Salesmsg's total aggregate liability to a Partner under this Agreement is limited to the total commissions paid to that Partner in the twelve (12) months preceding the event giving rise to the claim.
Nothing in this Section limits a Party's liability for: (a) fraud or intentional misconduct; (b) a Partner's indemnification obligations under Section 2.3; or (c) a Partner's obligations under Section 6.2 with respect to unauthorized handling of PHI.
Salesmsg may update or revise this Agreement or certification requirements at any time, with or without advance notice. Updates will be communicated via the Partner Portal or by email. Continued participation in the Program following such updates constitutes acceptance of the revised terms.
Commission Term changes will apply only to deal registrations occurring on or after the effective date of the change. Commissions already credited to previously registered deals will be honored at the rate in effect at the time of registration.

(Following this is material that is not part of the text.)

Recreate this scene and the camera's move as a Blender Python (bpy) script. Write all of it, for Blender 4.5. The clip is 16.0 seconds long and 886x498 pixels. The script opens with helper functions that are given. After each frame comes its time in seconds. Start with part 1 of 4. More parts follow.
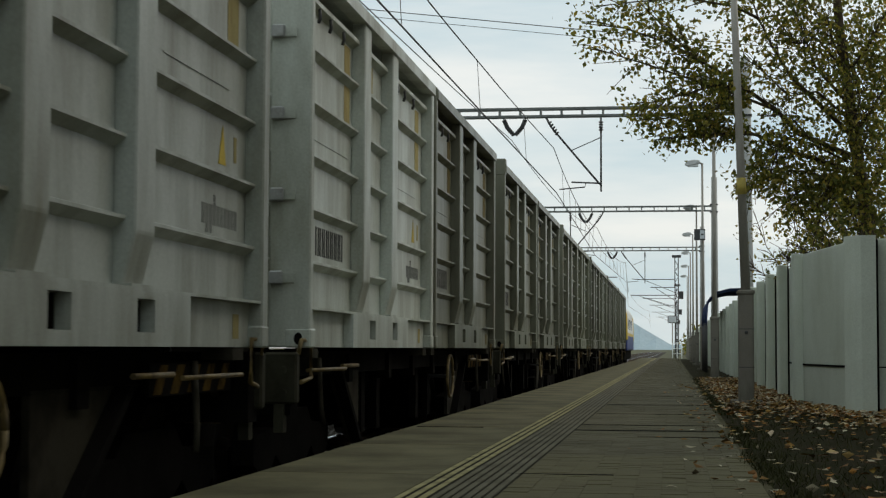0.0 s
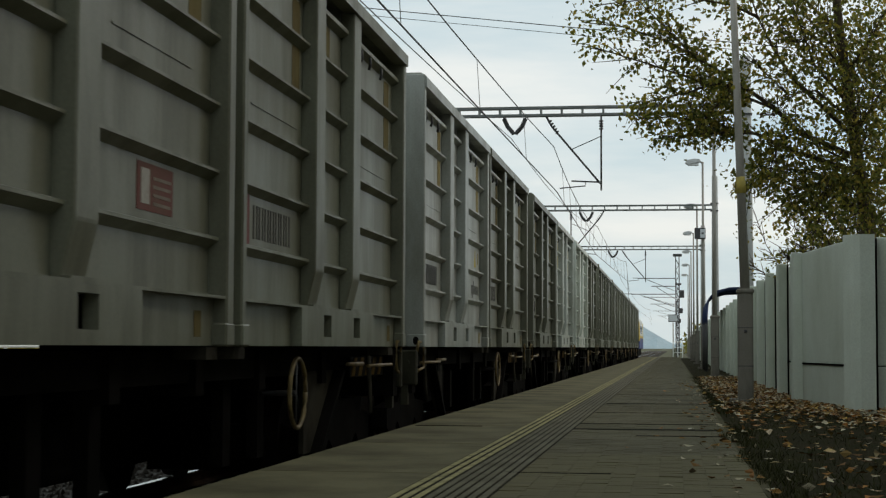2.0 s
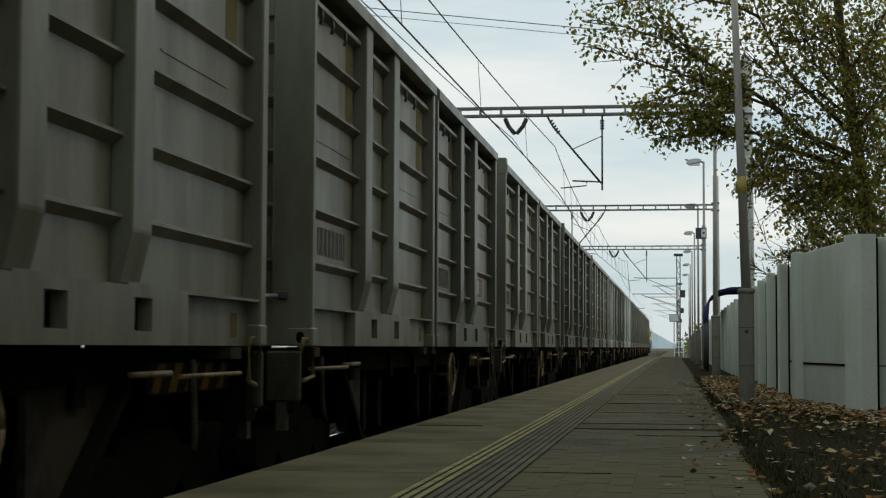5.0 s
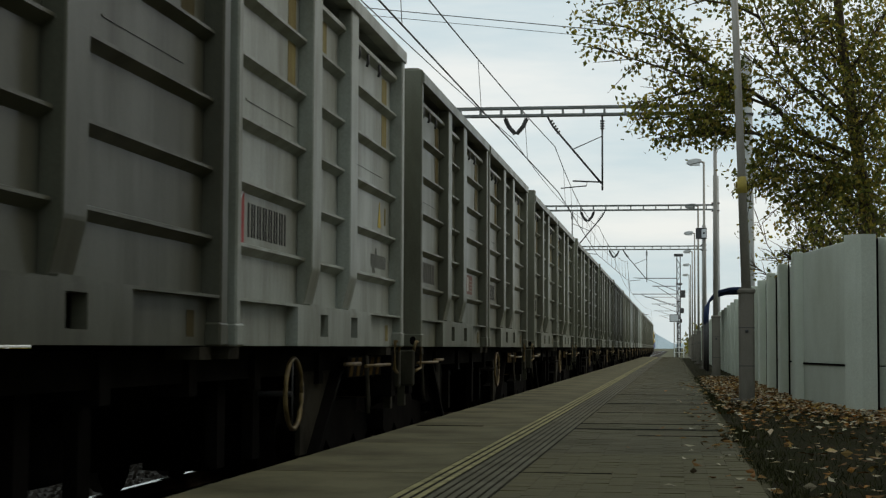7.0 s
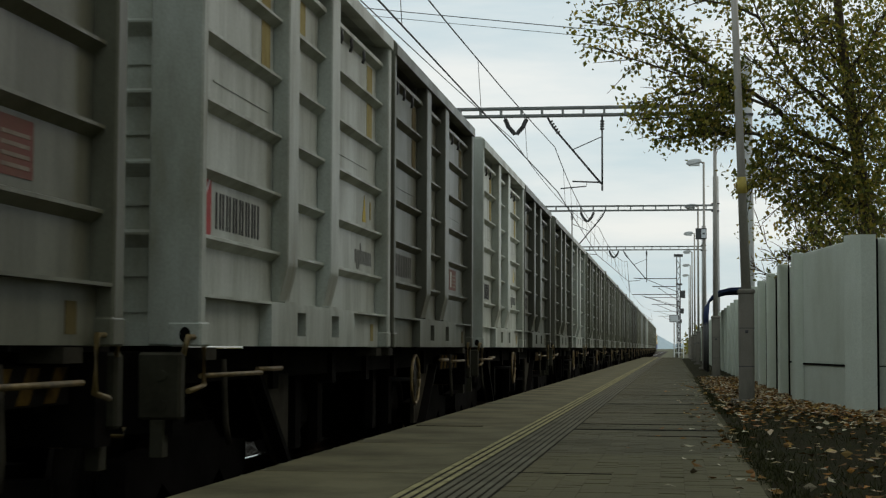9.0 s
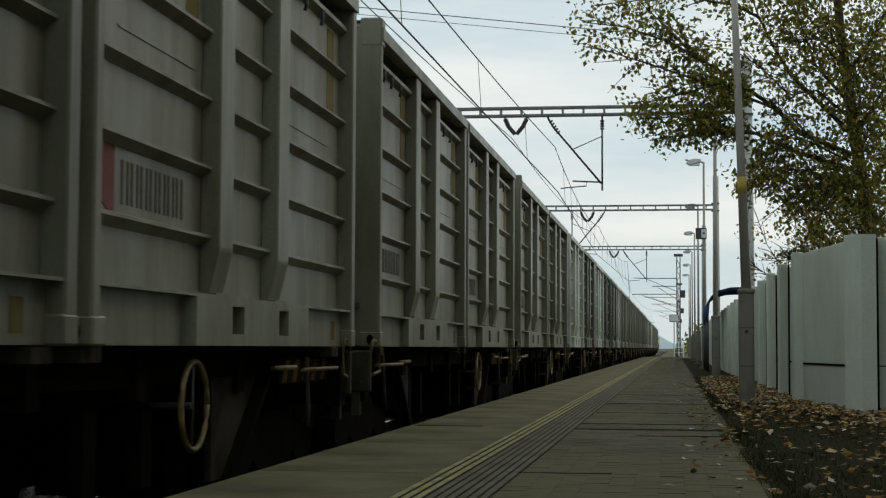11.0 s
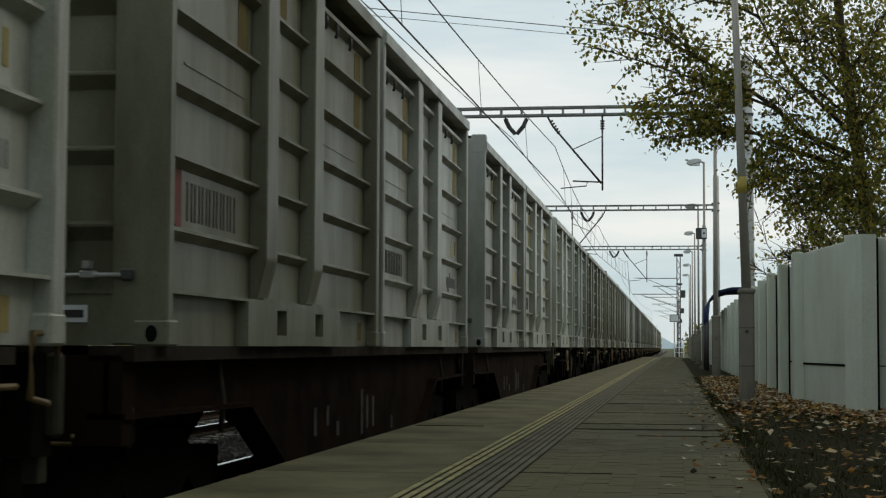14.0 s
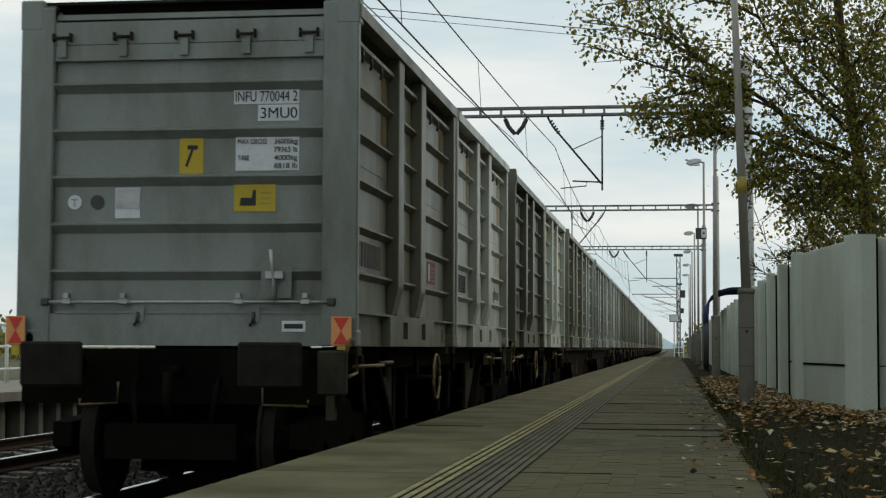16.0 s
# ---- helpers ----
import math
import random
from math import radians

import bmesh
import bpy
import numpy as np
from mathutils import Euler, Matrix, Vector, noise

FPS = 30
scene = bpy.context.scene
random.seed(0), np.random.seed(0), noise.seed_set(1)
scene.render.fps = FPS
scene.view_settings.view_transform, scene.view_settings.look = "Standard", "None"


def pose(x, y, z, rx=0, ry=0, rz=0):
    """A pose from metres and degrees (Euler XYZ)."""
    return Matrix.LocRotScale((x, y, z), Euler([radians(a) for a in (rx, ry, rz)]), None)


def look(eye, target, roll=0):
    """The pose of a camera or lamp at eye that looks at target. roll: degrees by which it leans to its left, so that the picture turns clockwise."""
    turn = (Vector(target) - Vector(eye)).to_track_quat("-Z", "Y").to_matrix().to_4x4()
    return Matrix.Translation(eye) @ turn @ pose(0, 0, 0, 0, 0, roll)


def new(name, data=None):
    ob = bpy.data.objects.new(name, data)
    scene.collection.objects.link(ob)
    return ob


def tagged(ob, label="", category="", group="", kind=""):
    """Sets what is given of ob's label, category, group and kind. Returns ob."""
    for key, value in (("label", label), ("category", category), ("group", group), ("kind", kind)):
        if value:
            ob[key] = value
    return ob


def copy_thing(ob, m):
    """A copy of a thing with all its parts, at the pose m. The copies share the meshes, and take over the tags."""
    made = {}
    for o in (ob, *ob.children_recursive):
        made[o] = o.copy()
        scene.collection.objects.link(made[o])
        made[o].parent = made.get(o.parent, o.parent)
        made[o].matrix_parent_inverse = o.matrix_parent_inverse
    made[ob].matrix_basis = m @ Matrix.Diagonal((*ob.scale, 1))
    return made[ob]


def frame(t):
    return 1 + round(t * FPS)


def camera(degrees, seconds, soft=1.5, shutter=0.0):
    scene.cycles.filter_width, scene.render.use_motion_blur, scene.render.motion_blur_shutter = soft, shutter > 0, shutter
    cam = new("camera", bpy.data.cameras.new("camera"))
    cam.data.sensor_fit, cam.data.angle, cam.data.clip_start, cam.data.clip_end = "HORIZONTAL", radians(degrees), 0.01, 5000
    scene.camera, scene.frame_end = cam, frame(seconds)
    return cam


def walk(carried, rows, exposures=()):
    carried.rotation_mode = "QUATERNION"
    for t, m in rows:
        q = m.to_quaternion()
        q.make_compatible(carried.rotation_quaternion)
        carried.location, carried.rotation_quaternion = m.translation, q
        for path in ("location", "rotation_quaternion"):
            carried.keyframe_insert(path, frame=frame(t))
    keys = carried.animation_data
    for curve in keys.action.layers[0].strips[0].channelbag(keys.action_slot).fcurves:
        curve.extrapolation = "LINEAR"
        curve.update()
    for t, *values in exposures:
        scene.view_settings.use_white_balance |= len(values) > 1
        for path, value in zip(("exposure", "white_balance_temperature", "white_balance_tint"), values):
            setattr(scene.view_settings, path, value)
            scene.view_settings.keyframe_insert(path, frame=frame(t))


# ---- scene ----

This Agreement is governed by the laws of the State of Florida, without regard to its conflict of law provisions, and the Federal Arbitration Act where applicable. Any disputes arising under or in connection with this Agreement shall be resolved by binding arbitration under the Commercial Arbitration Rules of the American Arbitration Association. Arbitration shall take place in Florida unless otherwise agreed by the Parties in writing.
All disputes under this Agreement must be arbitrated on an individual basis. Each Party expressly waives any right to participate in a class action, consolidated proceeding, or mass arbitration.
This Agreement, together with the Commission Terms published in the Partner Portal and any separately executed written agreements between the Parties, constitutes the entire agreement between the Parties with respect to the Program. It supersedes all prior or contemporaneous representations, understandings, or agreements, whether oral or written, relating to the subject matter herein. In the event of a conflict between this Agreement and any separately executed written agreement, the terms of the separately executed agreement shall control only to the extent of the conflict.